Когда цветет клен, пчелы и шмели забывают обо всех других цветах: вокруг покрытого сладкими желтыми соцветиями дерева весь день висит в воздухе живой, гудящий ореол. Быстро, легко и как-то весело работают пчелы на цветущих кленах: в каждом цветке лежит открыто капелька нектара, почти меда, бери, пей! Так щедро расплачивается клен за пчелиную помощь. А без нее прекратилась бы кленовая линия. Ветер тут ему совсем не помощник, как березе, ольхе или сосне.

Цветущий клен и для белки стол. Цепляясь за кончики упругих веточек, рыже-серый зверек скусывает раскрывшиеся цветки. Да разве только белки и пчелы знают вкус кленового цвета? В детстве мы каждую весну с нетерпением ждали кленовую "кашку" и первыми пробовали это лакомство. Дятлы и поползни любят кленовый сок и умеют его добывать, и другие лесные птицы пристраиваются к ним, чтобы отведать весеннего напитка. Дерево потом легко залечит маленькие ранки дятловых подсочек, а сок под солнцем загустевает в сироп. На этом даровом угощении днем и ночью будут толпиться шестиногие лесные сладкоежки: мухи, комары, бабочки, муравьи.

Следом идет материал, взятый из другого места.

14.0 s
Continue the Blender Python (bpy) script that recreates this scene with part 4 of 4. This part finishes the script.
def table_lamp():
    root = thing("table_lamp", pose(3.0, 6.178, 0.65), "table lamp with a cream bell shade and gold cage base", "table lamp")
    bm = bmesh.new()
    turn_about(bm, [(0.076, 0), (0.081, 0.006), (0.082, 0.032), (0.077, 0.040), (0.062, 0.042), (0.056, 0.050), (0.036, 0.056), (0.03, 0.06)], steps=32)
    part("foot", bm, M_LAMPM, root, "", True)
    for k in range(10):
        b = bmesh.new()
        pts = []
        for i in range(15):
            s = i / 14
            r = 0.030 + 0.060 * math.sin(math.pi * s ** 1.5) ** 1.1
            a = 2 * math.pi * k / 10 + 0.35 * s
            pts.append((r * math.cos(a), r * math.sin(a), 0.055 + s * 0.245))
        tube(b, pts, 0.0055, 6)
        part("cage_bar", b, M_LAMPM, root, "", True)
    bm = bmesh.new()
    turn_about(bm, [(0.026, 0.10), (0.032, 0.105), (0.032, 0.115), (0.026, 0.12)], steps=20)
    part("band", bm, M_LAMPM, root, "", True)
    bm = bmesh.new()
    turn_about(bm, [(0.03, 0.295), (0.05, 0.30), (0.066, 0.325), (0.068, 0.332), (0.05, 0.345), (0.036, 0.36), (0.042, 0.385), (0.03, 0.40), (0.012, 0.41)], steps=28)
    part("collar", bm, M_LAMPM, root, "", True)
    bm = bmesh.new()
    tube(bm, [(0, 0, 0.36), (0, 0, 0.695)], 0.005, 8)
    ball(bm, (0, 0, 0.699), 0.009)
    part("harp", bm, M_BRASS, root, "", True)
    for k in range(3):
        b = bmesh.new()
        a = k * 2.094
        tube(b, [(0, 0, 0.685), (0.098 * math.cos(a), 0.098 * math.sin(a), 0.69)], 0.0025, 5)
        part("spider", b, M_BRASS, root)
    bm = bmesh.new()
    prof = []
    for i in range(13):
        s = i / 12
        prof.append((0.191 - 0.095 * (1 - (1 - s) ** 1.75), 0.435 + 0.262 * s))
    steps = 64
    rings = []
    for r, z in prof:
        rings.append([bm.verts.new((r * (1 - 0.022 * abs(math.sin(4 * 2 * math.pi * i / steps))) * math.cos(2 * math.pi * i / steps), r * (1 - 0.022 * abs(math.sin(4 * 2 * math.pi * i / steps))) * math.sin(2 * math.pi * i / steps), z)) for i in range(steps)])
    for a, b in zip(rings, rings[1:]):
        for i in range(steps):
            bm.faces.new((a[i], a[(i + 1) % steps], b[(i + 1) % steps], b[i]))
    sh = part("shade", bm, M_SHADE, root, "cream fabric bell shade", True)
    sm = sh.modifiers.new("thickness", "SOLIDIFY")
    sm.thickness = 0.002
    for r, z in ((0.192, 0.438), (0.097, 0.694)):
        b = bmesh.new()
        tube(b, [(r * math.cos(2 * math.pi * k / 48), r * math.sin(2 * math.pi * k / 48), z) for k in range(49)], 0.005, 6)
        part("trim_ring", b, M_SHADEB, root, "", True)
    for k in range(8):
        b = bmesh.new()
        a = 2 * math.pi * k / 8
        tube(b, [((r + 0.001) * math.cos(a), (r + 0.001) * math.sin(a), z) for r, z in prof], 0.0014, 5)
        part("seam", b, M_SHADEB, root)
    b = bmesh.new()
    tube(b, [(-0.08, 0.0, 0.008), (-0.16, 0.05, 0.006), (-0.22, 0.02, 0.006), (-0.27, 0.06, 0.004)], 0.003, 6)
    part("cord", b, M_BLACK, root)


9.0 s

Белка от клена берет, пожалуй, больше других: сок, цветы и семена. Впрок семена она не заготавливает, а ранней весной, когда они прорастают, достает их из-под снега. И мышиное племя понемногу под снегом отыскивает и шелушит эти семена. Поползень на зиму в разных местах в трещины коры затискивает их, только крылышки торчат. Больше всех зверьков и птиц любят кленовые семена снегири. Но дерево нашло способ спасать урожай от этих пернатых нахлебников: только прилетают они в наши леса, как сбрасывает клен крылатые плодики-"носики".

Но, кажется, больше никаких услуг клен не оказывает никому и сам без чужой помощи обходится. Никогда под кленом не бывает ни сыроежек, ни лисичек, ни рядовок, ни иных грибов - ни хороших, ни плохих. Только зимним грибкам-денежкам как-то удается расти на покалеченном морозобоинами его стволе.

На мягкие, нежные листья клена среди прожорливых шестиногих опустошителей наших лесов нет любителей. Нетронутыми остаются клены в самых гиблых местах, где злодействуют листовертки, шелкопряды, златогузки, хохлатки, наголо раздевая дубы. Так осенью и опадают широкие листья без единого изъяна.